-- Task requirements --
Return each line of the data below verbatim; pictures are to be left out.
=-=-=
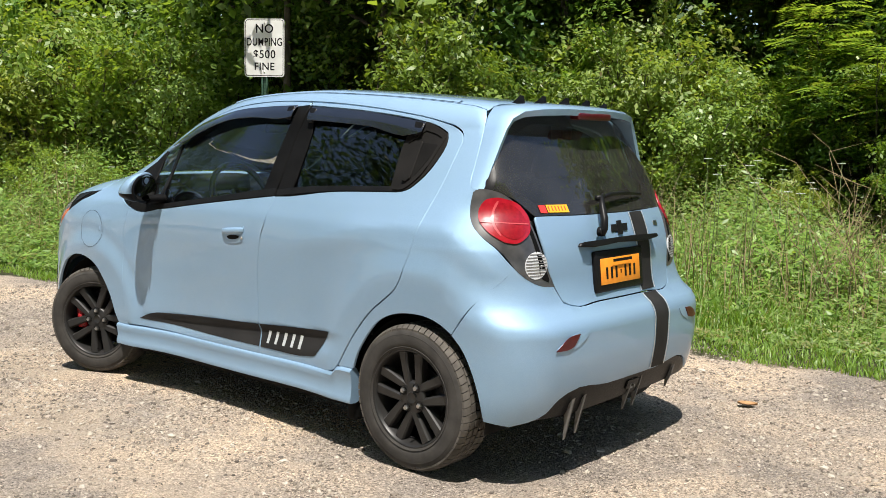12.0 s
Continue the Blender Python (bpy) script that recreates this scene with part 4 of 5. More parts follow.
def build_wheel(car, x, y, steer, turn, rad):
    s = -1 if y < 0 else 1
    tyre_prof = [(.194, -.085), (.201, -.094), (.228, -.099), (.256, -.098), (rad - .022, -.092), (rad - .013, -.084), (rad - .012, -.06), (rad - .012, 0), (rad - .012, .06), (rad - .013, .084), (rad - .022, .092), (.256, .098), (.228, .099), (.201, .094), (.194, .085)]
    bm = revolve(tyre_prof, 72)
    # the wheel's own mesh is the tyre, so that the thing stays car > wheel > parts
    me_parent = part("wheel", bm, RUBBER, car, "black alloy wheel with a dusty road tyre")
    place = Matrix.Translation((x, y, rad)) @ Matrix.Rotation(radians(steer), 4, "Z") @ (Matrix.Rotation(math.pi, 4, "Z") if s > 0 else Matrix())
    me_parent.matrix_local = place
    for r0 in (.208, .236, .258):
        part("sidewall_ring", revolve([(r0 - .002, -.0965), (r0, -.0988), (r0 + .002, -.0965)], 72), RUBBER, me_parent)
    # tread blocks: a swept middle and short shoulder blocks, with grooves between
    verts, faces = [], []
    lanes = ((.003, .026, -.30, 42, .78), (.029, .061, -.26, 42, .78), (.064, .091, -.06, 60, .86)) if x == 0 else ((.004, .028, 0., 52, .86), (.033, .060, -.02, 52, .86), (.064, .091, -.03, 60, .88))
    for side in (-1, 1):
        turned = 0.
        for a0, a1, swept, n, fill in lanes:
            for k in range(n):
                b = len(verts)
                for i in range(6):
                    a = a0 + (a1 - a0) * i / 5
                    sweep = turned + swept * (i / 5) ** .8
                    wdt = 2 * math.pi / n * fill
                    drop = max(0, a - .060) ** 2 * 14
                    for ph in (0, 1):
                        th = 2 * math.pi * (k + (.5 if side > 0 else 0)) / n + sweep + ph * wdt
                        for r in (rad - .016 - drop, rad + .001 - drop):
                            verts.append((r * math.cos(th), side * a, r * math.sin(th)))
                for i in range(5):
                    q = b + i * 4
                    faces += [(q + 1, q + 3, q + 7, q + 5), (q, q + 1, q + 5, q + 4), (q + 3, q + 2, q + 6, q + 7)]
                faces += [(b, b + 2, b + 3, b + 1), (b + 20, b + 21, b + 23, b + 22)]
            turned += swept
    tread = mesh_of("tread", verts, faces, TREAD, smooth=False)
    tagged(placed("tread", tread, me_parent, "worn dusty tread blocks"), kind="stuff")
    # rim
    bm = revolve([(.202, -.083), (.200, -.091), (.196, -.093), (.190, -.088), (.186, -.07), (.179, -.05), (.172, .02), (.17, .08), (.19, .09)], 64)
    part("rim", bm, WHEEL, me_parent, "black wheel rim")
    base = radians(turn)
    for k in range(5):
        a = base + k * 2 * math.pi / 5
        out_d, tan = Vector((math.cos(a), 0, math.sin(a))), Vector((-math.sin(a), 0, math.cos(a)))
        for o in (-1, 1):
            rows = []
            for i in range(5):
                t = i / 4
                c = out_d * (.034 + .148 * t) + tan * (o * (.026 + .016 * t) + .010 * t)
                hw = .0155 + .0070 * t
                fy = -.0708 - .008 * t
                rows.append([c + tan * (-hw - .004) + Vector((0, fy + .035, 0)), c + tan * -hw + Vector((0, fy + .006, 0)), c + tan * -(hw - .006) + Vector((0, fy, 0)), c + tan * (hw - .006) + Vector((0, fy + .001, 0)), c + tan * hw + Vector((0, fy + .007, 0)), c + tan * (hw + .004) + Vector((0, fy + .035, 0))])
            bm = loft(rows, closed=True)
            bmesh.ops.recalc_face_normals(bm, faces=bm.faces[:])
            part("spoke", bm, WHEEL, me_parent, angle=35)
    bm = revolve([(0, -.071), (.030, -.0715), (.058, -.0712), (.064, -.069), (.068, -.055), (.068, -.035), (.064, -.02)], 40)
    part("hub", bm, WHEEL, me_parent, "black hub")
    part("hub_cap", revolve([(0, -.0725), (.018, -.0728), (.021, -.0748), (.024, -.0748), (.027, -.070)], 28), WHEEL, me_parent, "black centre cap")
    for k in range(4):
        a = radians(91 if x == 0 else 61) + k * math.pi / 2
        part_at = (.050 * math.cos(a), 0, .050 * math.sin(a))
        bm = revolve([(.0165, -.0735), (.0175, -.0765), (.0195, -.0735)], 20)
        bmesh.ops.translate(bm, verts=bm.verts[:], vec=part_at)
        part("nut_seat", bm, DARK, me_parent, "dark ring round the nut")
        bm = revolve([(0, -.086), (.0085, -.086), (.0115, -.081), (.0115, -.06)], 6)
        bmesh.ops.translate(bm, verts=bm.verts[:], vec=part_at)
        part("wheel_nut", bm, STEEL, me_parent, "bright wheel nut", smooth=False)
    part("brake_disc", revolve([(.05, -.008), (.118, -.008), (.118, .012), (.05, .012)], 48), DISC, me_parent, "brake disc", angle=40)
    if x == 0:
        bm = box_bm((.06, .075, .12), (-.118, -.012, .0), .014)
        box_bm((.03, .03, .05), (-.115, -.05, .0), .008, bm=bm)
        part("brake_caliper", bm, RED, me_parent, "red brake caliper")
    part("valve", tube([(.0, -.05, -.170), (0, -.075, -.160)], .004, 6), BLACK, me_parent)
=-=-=
-- Output for this task --
12.0 s
Continue the Blender Python (bpy) script that recreates this scene with part 4 of 5. More parts follow.
def build_wheel(car, x, y, steer, turn, rad):
    s = -1 if y < 0 else 1
    tyre_prof = [(.194, -.085), (.201, -.094), (.228, -.099), (.256, -.098), (rad - .022, -.092), (rad - .013, -.084), (rad - .012, -.06), (rad - .012, 0), (rad - .012, .06), (rad - .013, .084), (rad - .022, .092), (.256, .098), (.228, .099), (.201, .094), (.194, .085)]
    bm = revolve(tyre_prof, 72)
    # the wheel's own mesh is the tyre, so that the thing stays car > wheel > parts
    me_parent = part("wheel", bm, RUBBER, car, "black alloy wheel with a dusty road tyre")
    place = Matrix.Translation((x, y, rad)) @ Matrix.Rotation(radians(steer), 4, "Z") @ (Matrix.Rotation(math.pi, 4, "Z") if s > 0 else Matrix())
    me_parent.matrix_local = place
    for r0 in (.208, .236, .258):
        part("sidewall_ring", revolve([(r0 - .002, -.0965), (r0, -.0988), (r0 + .002, -.0965)], 72), RUBBER, me_parent)
    # tread blocks: a swept middle and short shoulder blocks, with grooves between
    verts, faces = [], []
    lanes = ((.003, .026, -.30, 42, .78), (.029, .061, -.26, 42, .78), (.064, .091, -.06, 60, .86)) if x == 0 else ((.004, .028, 0., 52, .86), (.033, .060, -.02, 52, .86), (.064, .091, -.03, 60, .88))
    for side in (-1, 1):
        turned = 0.
        for a0, a1, swept, n, fill in lanes:
            for k in range(n):
                b = len(verts)
                for i in range(6):
                    a = a0 + (a1 - a0) * i / 5
                    sweep = turned + swept * (i / 5) ** .8
                    wdt = 2 * math.pi / n * fill
                    drop = max(0, a - .060) ** 2 * 14
                    for ph in (0, 1):
                        th = 2 * math.pi * (k + (.5 if side > 0 else 0)) / n + sweep + ph * wdt
                        for r in (rad - .016 - drop, rad + .001 - drop):
                            verts.append((r * math.cos(th), side * a, r * math.sin(th)))
                for i in range(5):
                    q = b + i * 4
                    faces += [(q + 1, q + 3, q + 7, q + 5), (q, q + 1, q + 5, q + 4), (q + 3, q + 2, q + 6, q + 7)]
                faces += [(b, b + 2, b + 3, b + 1), (b + 20, b + 21, b + 23, b + 22)]
            turned += swept
    tread = mesh_of("tread", verts, faces, TREAD, smooth=False)
    tagged(placed("tread", tread, me_parent, "worn dusty tread blocks"), kind="stuff")
    # rim
    bm = revolve([(.202, -.083), (.200, -.091), (.196, -.093), (.190, -.088), (.186, -.07), (.179, -.05), (.172, .02), (.17, .08), (.19, .09)], 64)
    part("rim", bm, WHEEL, me_parent, "black wheel rim")
    base = radians(turn)
    for k in range(5):
        a = base + k * 2 * math.pi / 5
        out_d, tan = Vector((math.cos(a), 0, math.sin(a))), Vector((-math.sin(a), 0, math.cos(a)))
        for o in (-1, 1):
            rows = []
            for i in range(5):
                t = i / 4
                c = out_d * (.034 + .148 * t) + tan * (o * (.026 + .016 * t) + .010 * t)
                hw = .0155 + .0070 * t
                fy = -.0708 - .008 * t
                rows.append([c + tan * (-hw - .004) + Vector((0, fy + .035, 0)), c + tan * -hw + Vector((0, fy + .006, 0)), c + tan * -(hw - .006) + Vector((0, fy, 0)), c + tan * (hw - .006) + Vector((0, fy + .001, 0)), c + tan * hw + Vector((0, fy + .007, 0)), c + tan * (hw + .004) + Vector((0, fy + .035, 0))])
            bm = loft(rows, closed=True)
            bmesh.ops.recalc_face_normals(bm, faces=bm.faces[:])
            part("spoke", bm, WHEEL, me_parent, angle=35)
    bm = revolve([(0, -.071), (.030, -.0715), (.058, -.0712), (.064, -.069), (.068, -.055), (.068, -.035), (.064, -.02)], 40)
    part("hub", bm, WHEEL, me_parent, "black hub")
    part("hub_cap", revolve([(0, -.0725), (.018, -.0728), (.021, -.0748), (.024, -.0748), (.027, -.070)], 28), WHEEL, me_parent, "black centre cap")
    for k in range(4):
        a = radians(91 if x == 0 else 61) + k * math.pi / 2
        part_at = (.050 * math.cos(a), 0, .050 * math.sin(a))
        bm = revolve([(.0165, -.0735), (.0175, -.0765), (.0195, -.0735)], 20)
        bmesh.ops.translate(bm, verts=bm.verts[:], vec=part_at)
        part("nut_seat", bm, DARK, me_parent, "dark ring round the nut")
        bm = revolve([(0, -.086), (.0085, -.086), (.0115, -.081), (.0115, -.06)], 6)
        bmesh.ops.translate(bm, verts=bm.verts[:], vec=part_at)
        part("wheel_nut", bm, STEEL, me_parent, "bright wheel nut", smooth=False)
    part("brake_disc", revolve([(.05, -.008), (.118, -.008), (.118, .012), (.05, .012)], 48), DISC, me_parent, "brake disc", angle=40)
    if x == 0:
        bm = box_bm((.06, .075, .12), (-.118, -.012, .0), .014)
        box_bm((.03, .03, .05), (-.115, -.05, .0), .008, bm=bm)
        part("brake_caliper", bm, RED, me_parent, "red brake caliper")
    part("valve", tube([(.0, -.05, -.170), (0, -.075, -.160)], .004, 6), BLACK, me_parent)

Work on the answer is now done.